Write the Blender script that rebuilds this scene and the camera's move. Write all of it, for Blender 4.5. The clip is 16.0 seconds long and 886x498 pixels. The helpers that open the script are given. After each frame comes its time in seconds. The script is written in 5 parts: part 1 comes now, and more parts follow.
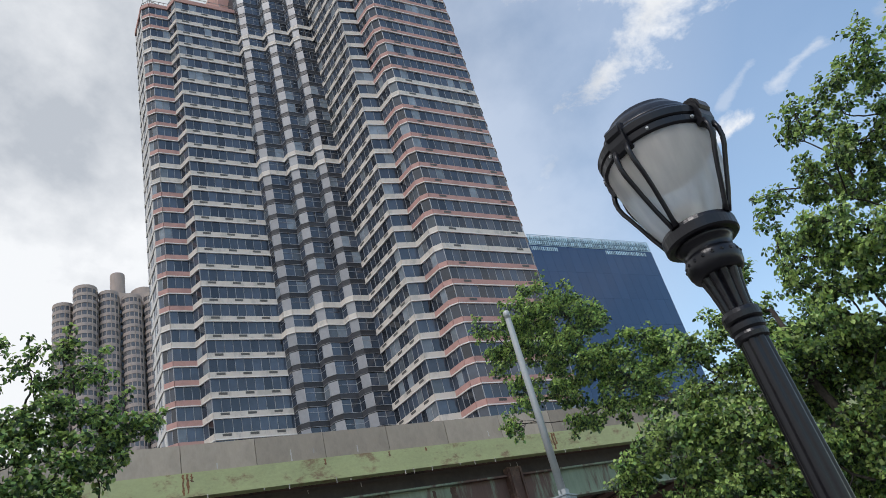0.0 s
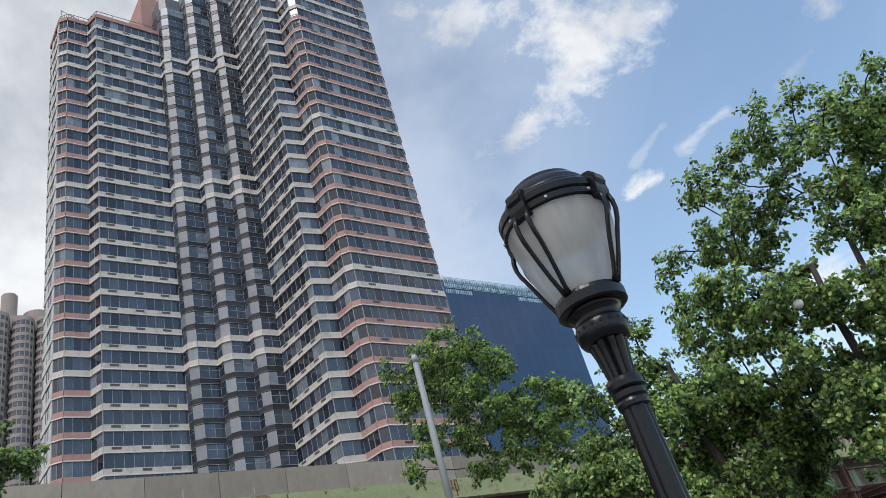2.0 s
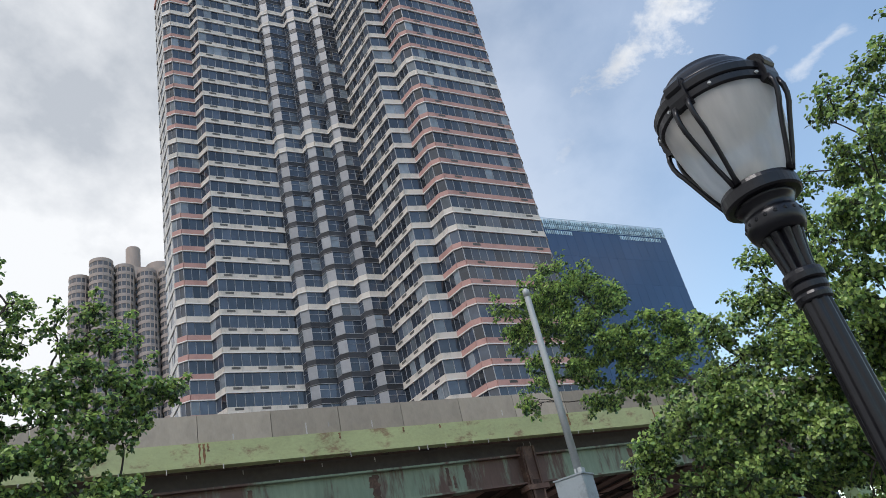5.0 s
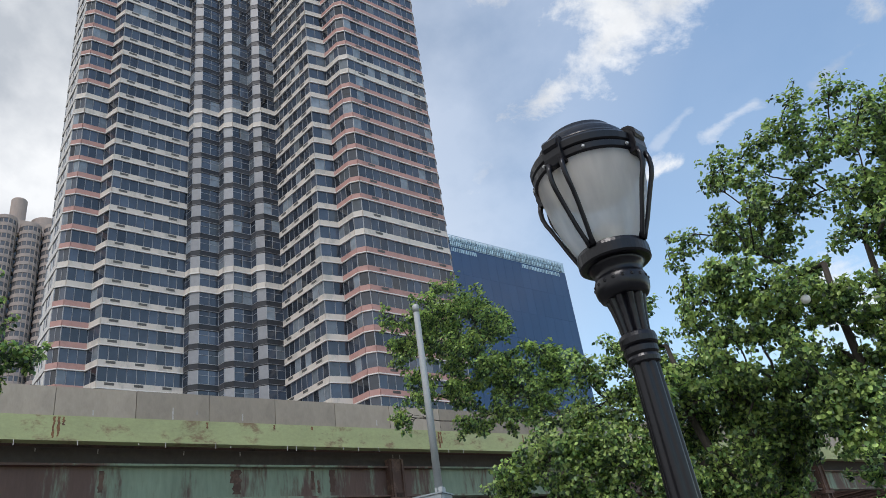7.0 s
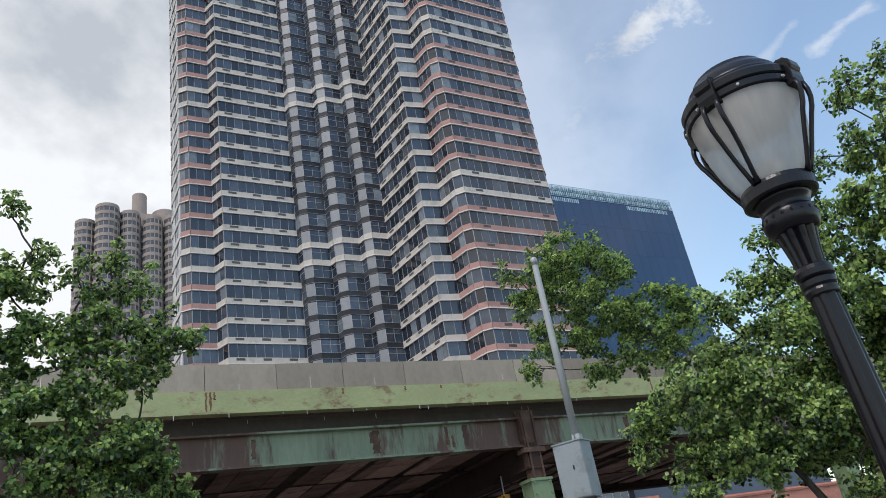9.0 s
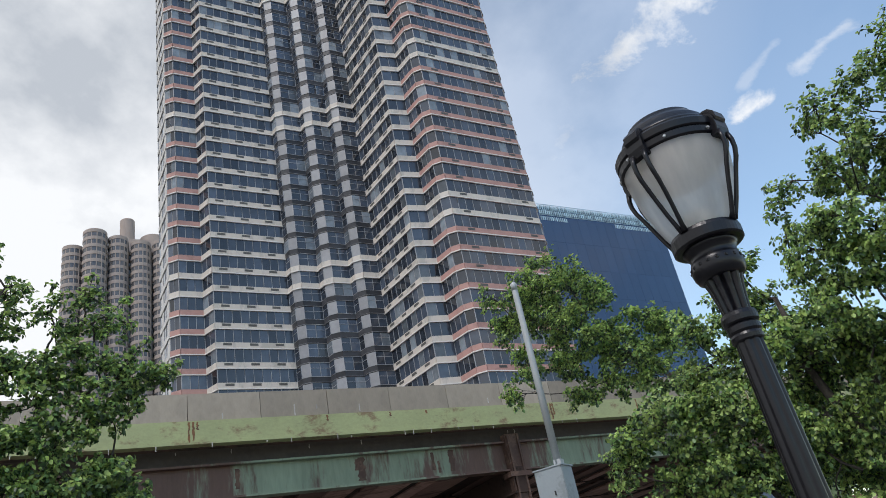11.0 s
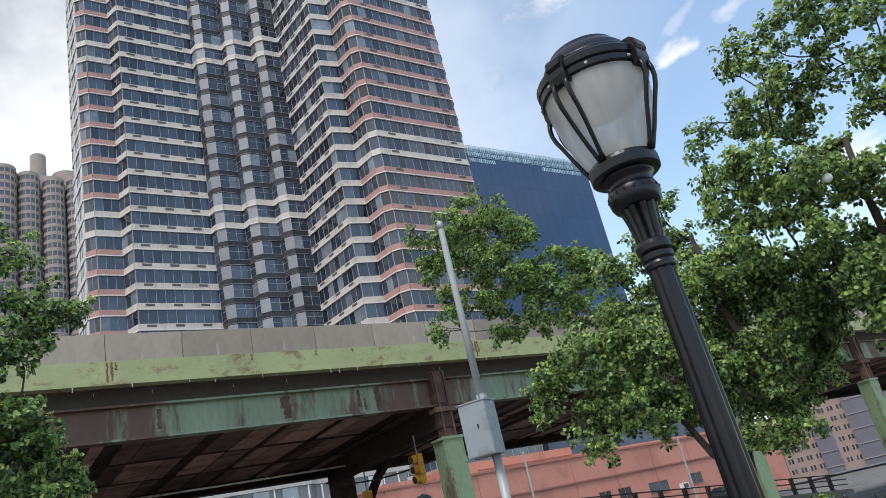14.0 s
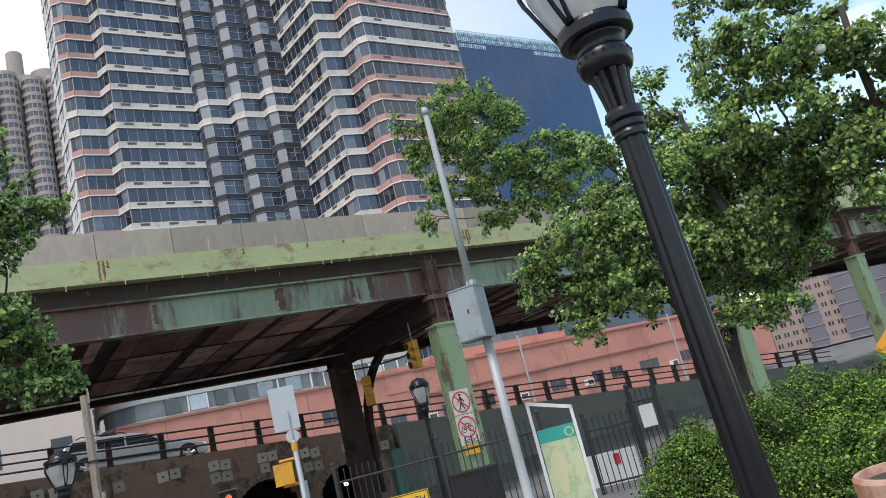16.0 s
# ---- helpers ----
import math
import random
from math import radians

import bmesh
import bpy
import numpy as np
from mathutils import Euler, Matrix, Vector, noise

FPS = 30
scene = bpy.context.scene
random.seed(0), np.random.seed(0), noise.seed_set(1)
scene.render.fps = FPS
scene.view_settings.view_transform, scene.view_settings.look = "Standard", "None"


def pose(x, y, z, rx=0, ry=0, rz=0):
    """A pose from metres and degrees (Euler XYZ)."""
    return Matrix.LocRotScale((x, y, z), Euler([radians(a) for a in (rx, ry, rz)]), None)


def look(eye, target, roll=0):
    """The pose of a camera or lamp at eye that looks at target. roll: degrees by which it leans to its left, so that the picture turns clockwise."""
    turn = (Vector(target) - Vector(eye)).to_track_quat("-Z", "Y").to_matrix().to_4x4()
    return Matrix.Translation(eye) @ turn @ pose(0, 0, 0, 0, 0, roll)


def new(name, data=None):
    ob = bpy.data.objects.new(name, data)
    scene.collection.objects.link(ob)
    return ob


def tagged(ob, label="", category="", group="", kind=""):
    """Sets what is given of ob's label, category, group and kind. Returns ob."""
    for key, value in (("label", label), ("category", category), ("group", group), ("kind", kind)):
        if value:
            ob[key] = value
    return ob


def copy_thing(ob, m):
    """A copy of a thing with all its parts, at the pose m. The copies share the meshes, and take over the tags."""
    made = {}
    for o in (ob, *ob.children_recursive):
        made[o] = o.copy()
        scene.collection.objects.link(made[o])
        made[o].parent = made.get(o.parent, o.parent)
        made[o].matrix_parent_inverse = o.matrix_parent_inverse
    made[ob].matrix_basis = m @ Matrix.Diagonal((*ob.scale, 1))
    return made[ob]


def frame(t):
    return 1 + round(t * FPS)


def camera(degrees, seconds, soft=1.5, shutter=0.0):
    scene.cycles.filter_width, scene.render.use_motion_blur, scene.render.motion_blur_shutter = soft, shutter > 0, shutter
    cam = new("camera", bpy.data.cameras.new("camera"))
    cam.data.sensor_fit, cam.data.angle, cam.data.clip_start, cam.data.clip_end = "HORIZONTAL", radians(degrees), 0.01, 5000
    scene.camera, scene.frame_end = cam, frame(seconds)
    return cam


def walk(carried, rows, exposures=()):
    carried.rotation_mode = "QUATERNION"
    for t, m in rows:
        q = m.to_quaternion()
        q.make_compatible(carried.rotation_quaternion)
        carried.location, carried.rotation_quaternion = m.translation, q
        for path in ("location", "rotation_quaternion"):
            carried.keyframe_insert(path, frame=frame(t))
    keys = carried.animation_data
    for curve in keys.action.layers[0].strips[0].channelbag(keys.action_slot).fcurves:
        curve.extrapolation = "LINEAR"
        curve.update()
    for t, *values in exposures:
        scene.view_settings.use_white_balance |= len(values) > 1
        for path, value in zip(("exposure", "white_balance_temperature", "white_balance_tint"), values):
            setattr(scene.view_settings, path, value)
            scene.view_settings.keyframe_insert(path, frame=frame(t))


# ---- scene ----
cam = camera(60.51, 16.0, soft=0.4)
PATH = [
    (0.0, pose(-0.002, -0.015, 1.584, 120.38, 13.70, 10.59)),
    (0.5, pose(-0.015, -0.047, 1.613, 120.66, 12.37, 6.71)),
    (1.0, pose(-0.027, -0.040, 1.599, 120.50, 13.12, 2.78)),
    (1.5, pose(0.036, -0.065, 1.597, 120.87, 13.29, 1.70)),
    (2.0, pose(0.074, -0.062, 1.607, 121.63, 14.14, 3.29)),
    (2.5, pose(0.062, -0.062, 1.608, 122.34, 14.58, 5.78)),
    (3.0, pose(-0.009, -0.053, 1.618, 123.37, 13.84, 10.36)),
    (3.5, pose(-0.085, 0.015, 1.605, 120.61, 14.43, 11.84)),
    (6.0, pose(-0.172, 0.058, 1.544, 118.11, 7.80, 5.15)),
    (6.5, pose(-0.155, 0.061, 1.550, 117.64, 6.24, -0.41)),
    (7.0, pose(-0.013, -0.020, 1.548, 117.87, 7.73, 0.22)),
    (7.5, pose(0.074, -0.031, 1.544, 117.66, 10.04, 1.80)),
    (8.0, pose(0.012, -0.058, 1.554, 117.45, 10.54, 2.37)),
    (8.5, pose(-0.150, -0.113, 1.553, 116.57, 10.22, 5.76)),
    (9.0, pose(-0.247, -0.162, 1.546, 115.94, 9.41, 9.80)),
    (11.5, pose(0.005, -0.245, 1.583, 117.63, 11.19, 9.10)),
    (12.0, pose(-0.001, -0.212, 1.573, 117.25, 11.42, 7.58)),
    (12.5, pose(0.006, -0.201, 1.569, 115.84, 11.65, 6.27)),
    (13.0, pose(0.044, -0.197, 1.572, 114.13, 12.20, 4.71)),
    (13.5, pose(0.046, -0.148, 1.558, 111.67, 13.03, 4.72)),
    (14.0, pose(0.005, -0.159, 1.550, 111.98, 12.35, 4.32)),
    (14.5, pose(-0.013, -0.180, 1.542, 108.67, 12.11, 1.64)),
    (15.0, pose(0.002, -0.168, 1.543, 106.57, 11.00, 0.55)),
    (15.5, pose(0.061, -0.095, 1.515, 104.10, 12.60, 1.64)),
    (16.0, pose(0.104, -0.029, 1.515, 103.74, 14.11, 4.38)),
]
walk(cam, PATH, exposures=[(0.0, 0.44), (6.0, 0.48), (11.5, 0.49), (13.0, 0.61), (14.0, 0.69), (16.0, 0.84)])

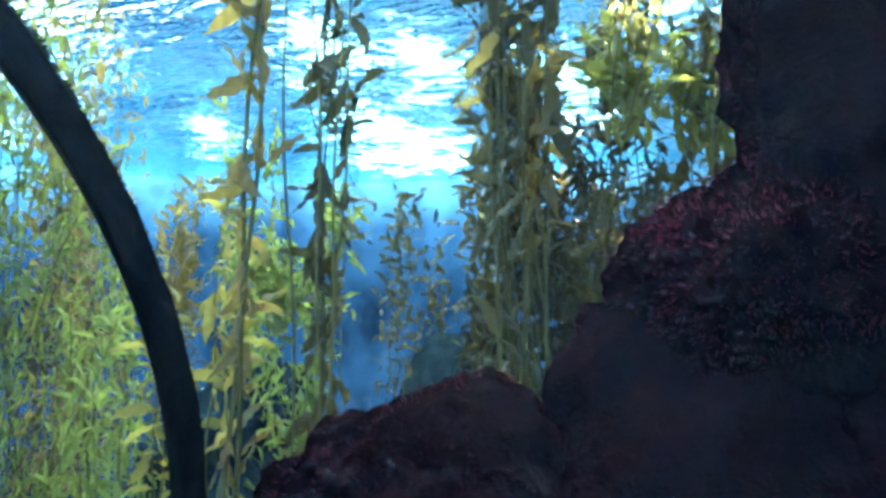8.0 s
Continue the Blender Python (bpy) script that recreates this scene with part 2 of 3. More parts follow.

========

WHAT THIS TASK INVOLVES: Make an exact copy of the data above, pictures excluded.

SOLUTION FOR THIS EXERCISE:
Write the Blender script that rebuilds this scene and the camera's move. Write all of it, for Blender 4.5. The clip is 16.0 seconds long and 886x498 pixels. The helpers that open the script are given. After each frame comes its time in seconds. The script is written in 5 parts: part 1 comes now, and more parts follow.
0.0 s
2.0 s
5.0 s
7.0 s
9.0 s
11.0 s
14.0 s
16.0 s
# ---- helpers ----
import math
import random
from math import radians

import bmesh
import bpy
import numpy as np
from mathutils import Euler, Matrix, Vector, noise

FPS = 30
scene = bpy.context.scene
random.seed(0), np.random.seed(0), noise.seed_set(1)
scene.render.fps = FPS
scene.view_settings.view_transform, scene.view_settings.look = "Standard", "None"


def pose(x, y, z, rx=0, ry=0, rz=0):
    """A pose from metres and degrees (Euler XYZ)."""
    return Matrix.LocRotScale((x, y, z), Euler([radians(a) for a in (rx, ry, rz)]), None)


def look(eye, target, roll=0):
    """The pose of a camera or lamp at eye that looks at target. roll: degrees by which it leans to its left, so that the picture turns clockwise."""
    turn = (Vector(target) - Vector(eye)).to_track_quat("-Z", "Y").to_matrix().to_4x4()
    return Matrix.Translation(eye) @ turn @ pose(0, 0, 0, 0, 0, roll)


def new(name, data=None):
    ob = bpy.data.objects.new(name, data)
    scene.collection.objects.link(ob)
    return ob


def tagged(ob, label="", category="", group="", kind=""):
    """Sets what is given of ob's label, category, group and kind. Returns ob."""
    for key, value in (("label", label), ("category", category), ("group", group), ("kind", kind)):
        if value:
            ob[key] = value
    return ob


def copy_thing(ob, m):
    """A copy of a thing with all its parts, at the pose m. The copies share the meshes, and take over the tags."""
    made = {}
    for o in (ob, *ob.children_recursive):
        made[o] = o.copy()
        scene.collection.objects.link(made[o])
        made[o].parent = made.get(o.parent, o.parent)
        made[o].matrix_parent_inverse = o.matrix_parent_inverse
    made[ob].matrix_basis = m @ Matrix.Diagonal((*ob.scale, 1))
    return made[ob]


def frame(t):
    return 1 + round(t * FPS)


def camera(degrees, seconds, soft=1.5, shutter=0.0):
    scene.cycles.filter_width, scene.render.use_motion_blur, scene.render.motion_blur_shutter = soft, shutter > 0, shutter
    cam = new("camera", bpy.data.cameras.new("camera"))
    cam.data.sensor_fit, cam.data.angle, cam.data.clip_start, cam.data.clip_end = "HORIZONTAL", radians(degrees), 0.01, 5000
    scene.camera, scene.frame_end = cam, frame(seconds)
    return cam


def walk(carried, rows, exposures=()):
    carried.rotation_mode = "QUATERNION"
    for t, m in rows:
        q = m.to_quaternion()
        q.make_compatible(carried.rotation_quaternion)
        carried.location, carried.rotation_quaternion = m.translation, q
        for path in ("location", "rotation_quaternion"):
            carried.keyframe_insert(path, frame=frame(t))
    keys = carried.animation_data
    for curve in keys.action.layers[0].strips[0].channelbag(keys.action_slot).fcurves:
        curve.extrapolation = "LINEAR"
        curve.update()
    for t, *values in exposures:
        scene.view_settings.use_white_balance |= len(values) > 1
        for path, value in zip(("exposure", "white_balance_temperature", "white_balance_tint"), values):
            setattr(scene.view_settings, path, value)
            scene.view_settings.keyframe_insert(path, frame=frame(t))


# ---- scene ----
cam = camera(60.51, 16.0, soft=0.4)
PATH = [
    (0.0, pose(-0.002, -0.015, 1.584, 120.38, 13.70, 10.59)),
    (0.5, pose(-0.015, -0.047, 1.613, 120.66, 12.37, 6.71)),
    (1.0, pose(-0.027, -0.040, 1.599, 120.50, 13.12, 2.78)),
    (1.5, pose(0.036, -0.065, 1.597, 120.87, 13.29, 1.70)),
    (2.0, pose(0.074, -0.062, 1.607, 121.63, 14.14, 3.29)),
    (2.5, pose(0.062, -0.062, 1.608, 122.34, 14.58, 5.78)),
    (3.0, pose(-0.009, -0.053, 1.618, 123.37, 13.84, 10.36)),
    (3.5, pose(-0.085, 0.015, 1.605, 120.61, 14.43, 11.84)),
    (6.0, pose(-0.172, 0.058, 1.544, 118.11, 7.80, 5.15)),
    (6.5, pose(-0.155, 0.061, 1.550, 117.64, 6.24, -0.41)),
    (7.0, pose(-0.013, -0.020, 1.548, 117.87, 7.73, 0.22)),
    (7.5, pose(0.074, -0.031, 1.544, 117.66, 10.04, 1.80)),
    (8.0, pose(0.012, -0.058, 1.554, 117.45, 10.54, 2.37)),
    (8.5, pose(-0.150, -0.113, 1.553, 116.57, 10.22, 5.76)),
    (9.0, pose(-0.247, -0.162, 1.546, 115.94, 9.41, 9.80)),
    (11.5, pose(0.005, -0.245, 1.583, 117.63, 11.19, 9.10)),
    (12.0, pose(-0.001, -0.212, 1.573, 117.25, 11.42, 7.58)),
    (12.5, pose(0.006, -0.201, 1.569, 115.84, 11.65, 6.27)),
    (13.0, pose(0.044, -0.197, 1.572, 114.13, 12.20, 4.71)),
    (13.5, pose(0.046, -0.148, 1.558, 111.67, 13.03, 4.72)),
    (14.0, pose(0.005, -0.159, 1.550, 111.98, 12.35, 4.32)),
    (14.5, pose(-0.013, -0.180, 1.542, 108.67, 12.11, 1.64)),
    (15.0, pose(0.002, -0.168, 1.543, 106.57, 11.00, 0.55)),
    (15.5, pose(0.061, -0.095, 1.515, 104.10, 12.60, 1.64)),
    (16.0, pose(0.104, -0.029, 1.515, 103.74, 14.11, 4.38)),
]
walk(cam, PATH, exposures=[(0.0, 0.44), (6.0, 0.48), (11.5, 0.49), (13.0, 0.61), (14.0, 0.69), (16.0, 0.84)])

8.0 s
Continue the Blender Python (bpy) script that recreates this scene with part 2 of 3. More parts follow.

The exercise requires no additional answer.